Gli ayatollah si appellano a Trump

Il regime iraniano non regge al riarmo, dopo la batosta israelo-americana di questa estate. Il partito del riarmo è praticamente scomparso: non si discute nemmeno come riprendere l’iniziativa a Teheran, ma solo come uscire dall’ipotesi riarmo, su tutte le piazze, Siria, Libano, Yemen. Dove ogni parte attiva risulta abbandonata, dall’armamento al coordinamento politico e militare.

Qualcosa potrebbe essere già in atto anche col governo americano. Per avere una qualche forma di assicurazione politica in cambio della rinuncia al nucleare, col rientro sotto i controlli dell’Aiea – una ripresa degli accordi con la presidenza Trump del 2015.

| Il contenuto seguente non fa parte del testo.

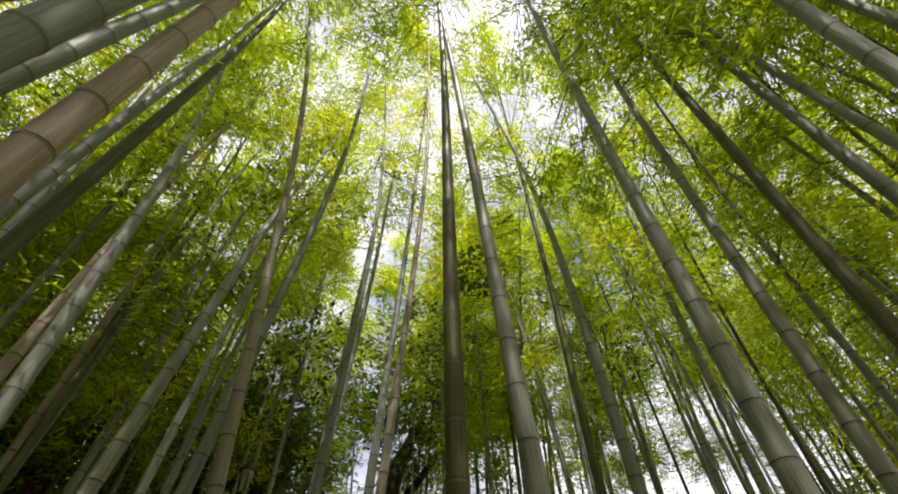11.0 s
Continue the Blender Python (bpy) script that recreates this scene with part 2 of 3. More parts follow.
# ---- building helpers ----
def mesh_of(bm, mats, smooth=True):
    me = bpy.data.meshes.new("mesh")
    bm.to_mesh(me)
    bm.free()
    for m in mats if isinstance(mats, (list, tuple)) else [mats]:
        me.materials.append(m)
    if smooth:
        me.polygons.foreach_set("use_smooth", [True] * len(me.polygons))
    return me


def part(name, bm, mats, parent=None, label="", smooth=True):
    me = bm if isinstance(bm, bpy.types.Mesh) else mesh_of(bm, mats, smooth)
    ob = new(name, me)
    if parent is not None:
        ob.parent = parent
    if label:
        tagged(ob, label)
    return ob


def thing(name, label, category, group="", kind="", at=(0, 0, 0)):
    ob = new(name)
    ob.empty_display_size = 0.1
    ob.location = at
    return tagged(ob, label, category, group, kind)


def sweep(bm, pts, radii, sides=10, mat=0, caps=True, squash=1.0):
    """A round tube along points."""
    rings = []
    pts = [Vector(p) for p in pts]
    side = None
    for k, p in enumerate(pts):
        d = (pts[min(k + 1, len(pts) - 1)] - pts[max(k - 1, 0)]).normalized()
        if side is None:
            side = d.orthogonal().normalized()
        side = (side - d * side.dot(d)).normalized()
        up = d.cross(side)
        rings.append([bm.verts.new(p + (side * math.cos(a) + up * math.sin(a) * squash) * radii[k])
                      for a in (2 * math.pi * j / sides for j in range(sides))])
    for a, b in zip(rings[:-1], rings[1:]):
        for j in range(sides):
            f = bm.faces.new((a[j], a[(j + 1) % sides], b[(j + 1) % sides], b[j]))
            f.material_index = mat
    if caps:
        bm.faces.new(rings[0][::-1]).material_index = mat
        bm.faces.new(rings[-1]).material_index = mat
    return rings


def stem(a, b, radius, rng, seg=0.32, sides=12, bow=0.0, taper=0.0):
    """A cut bamboo pole from a to b: swollen nodes, dark scars, flat ends painted dark as hollows."""
    bm = bmesh.new()
    a, b = Vector(a), Vector(b)
    length = (b - a).length
    up = Vector((0, 0, 1))
    cuts = []
    d = rng.uniform(0.1, seg)
    while d < length - 0.05:
        cuts.append(d)
        d += seg * rng.uniform(0.8, 1.2)
    stations = [(0.0, 1.0, 0)]
    for c in cuts:
        stations += [(c - 0.016, 0.985, 0), (c - 0.004, 1.085, 0), (c + 0.001, 0.99, 1), (c + 0.006, 1.05, 0), (c + 0.02, 0.985, 0)]
    stations.append((length, 1.0, 0))
    pts, rad = [], []
    for s, k, _ in stations:
        f = s / length
        pts.append(a.lerp(b, f) + up * (bow * math.sin(f * math.pi)) + Vector((rng.uniform(-1, 1), rng.uniform(-1, 1), 0)) * 0.0015)
        rad.append(radius * k * (1 - taper * f))
    rings = sweep(bm, pts, rad, sides)
    faces = list(bm.faces)
    for k in range(len(rings) - 1):
        if stations[k][2] == 1:
            for f in faces[k * sides:(k + 1) * sides]:
                f.material_index = 1
    # both caps are flat; near-black colour stands for the shade inside the hollow
    for f in faces[-2:]:
        f.material_index = 2
    return bm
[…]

In vista di un riarmo psicologico, si riprende a Teheran la celebrazione della presidenza Rouhani negli anni 2010. Un presidente che si era impegnato per la modernizzazione dell’economia, e aveva promesso, e in parte promosso, una revisione dei diritti civili, a cominciare dal diritto di famiglia. Avendo maturato in precedenza più di ogni altro politico conoscenza dei problemi militari e strategici del paese. In suo nome una discreta pubblicistica favorevole al disgelo è promossa nell’America di Trump.

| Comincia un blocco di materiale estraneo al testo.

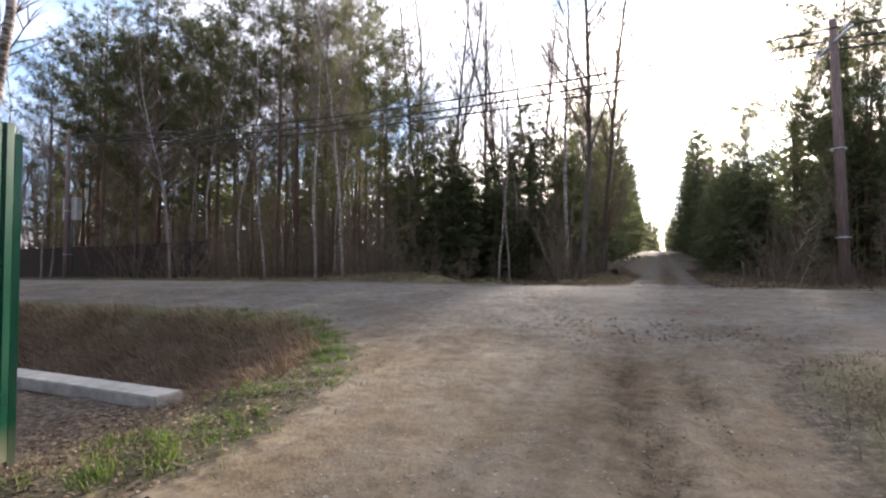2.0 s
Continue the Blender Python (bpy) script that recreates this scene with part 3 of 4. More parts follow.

In passato le due potenze del Male non avevano disdegnato i rapporti. Erano stati gli Stati Uniti in definitiva a consacrare il khomeinismo nel 1978, abbandonando lo scià, già Grande Alleato, su iniziativa personale del presidente Carter, col suo inviato speciale a Teheran, gen. Huyser. Dopo la presa degli ostaggi da parte del khomeinismo radicale, e la catastrofe Carter, col tentativo di liberare gli ostaggi e col sostegno a Saddam Hussein per muovere guerra all’Iran, Reagan aveva ripreso i contatti, finiti nello scandalo Iran-Contras. A lungo gli Stati Uniti, pur definendo l’Iran “potenza del Male”, non hanno mai promosso iniziative contro - e probabilmente ne hanno dissuaso Israele, la strategia degli “attacchi preventivi”. Favorendone il ruolo di bilanciamento nella regione, avverso gli avventurismi arabi. Dapprima di Saddam Hussein, con la guerra del Golfo, e poi dell’Arabia Saudita, con la lunga guerra nello Yemen.

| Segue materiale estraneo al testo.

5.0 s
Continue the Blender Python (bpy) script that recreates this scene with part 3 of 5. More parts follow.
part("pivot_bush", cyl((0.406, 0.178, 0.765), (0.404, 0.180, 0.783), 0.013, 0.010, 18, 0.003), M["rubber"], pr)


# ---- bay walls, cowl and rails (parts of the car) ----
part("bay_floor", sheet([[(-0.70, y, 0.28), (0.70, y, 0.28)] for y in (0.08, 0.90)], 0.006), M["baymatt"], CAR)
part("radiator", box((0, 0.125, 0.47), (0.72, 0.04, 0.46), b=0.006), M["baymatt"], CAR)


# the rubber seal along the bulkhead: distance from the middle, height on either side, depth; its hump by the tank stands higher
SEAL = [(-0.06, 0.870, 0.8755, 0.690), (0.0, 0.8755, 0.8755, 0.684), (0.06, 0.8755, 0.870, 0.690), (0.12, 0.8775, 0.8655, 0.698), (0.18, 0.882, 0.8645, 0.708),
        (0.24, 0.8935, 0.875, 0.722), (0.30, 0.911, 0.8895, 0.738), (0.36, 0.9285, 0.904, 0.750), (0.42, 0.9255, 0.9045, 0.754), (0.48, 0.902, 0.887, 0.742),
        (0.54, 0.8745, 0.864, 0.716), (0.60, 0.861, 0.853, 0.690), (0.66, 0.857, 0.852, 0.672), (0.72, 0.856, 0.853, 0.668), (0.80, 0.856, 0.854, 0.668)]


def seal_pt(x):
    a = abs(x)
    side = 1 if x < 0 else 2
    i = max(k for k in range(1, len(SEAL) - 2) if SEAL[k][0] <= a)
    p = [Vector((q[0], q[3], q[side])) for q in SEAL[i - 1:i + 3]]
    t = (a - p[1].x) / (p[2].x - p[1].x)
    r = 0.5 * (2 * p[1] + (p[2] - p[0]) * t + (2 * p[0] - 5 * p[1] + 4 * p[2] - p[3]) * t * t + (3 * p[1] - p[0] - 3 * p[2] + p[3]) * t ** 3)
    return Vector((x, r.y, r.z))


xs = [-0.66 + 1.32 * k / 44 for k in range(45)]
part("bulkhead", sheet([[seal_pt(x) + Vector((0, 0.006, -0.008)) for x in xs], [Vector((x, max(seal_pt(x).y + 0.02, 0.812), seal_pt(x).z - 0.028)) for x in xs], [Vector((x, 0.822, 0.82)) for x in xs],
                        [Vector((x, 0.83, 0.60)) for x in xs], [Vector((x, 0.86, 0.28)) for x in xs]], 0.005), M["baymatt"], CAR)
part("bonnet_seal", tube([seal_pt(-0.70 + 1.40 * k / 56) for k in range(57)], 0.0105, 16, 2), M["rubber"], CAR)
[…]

Poi i rapporti con l’Arabia sono decisamene migliorati, dopo essere decisamente peggiorati, con l’accesso al trono dell’ultimo re “saudita” (figlio di Abdelaziz el Saud, il fondatore del reame) Salman, e di suo figlio principe ereditario Mohammed bin Salman. Dopo il giro di walzer con la Cina, l’India, il Pakistan, e  l’assassinio a Istanbul del giornalista Jamal Kashoggi. Già con la presidenza Biden, ai primi di agosto 2022 - un’apertura di credito cui però Mohammed bin Salman resistette. P
rima cioè degli abbracci e accordi militari, economici e personali con Trump a maggio – affari da 150 miliardi e (forse) pace saudita con Israele (“accordi di Abramo”).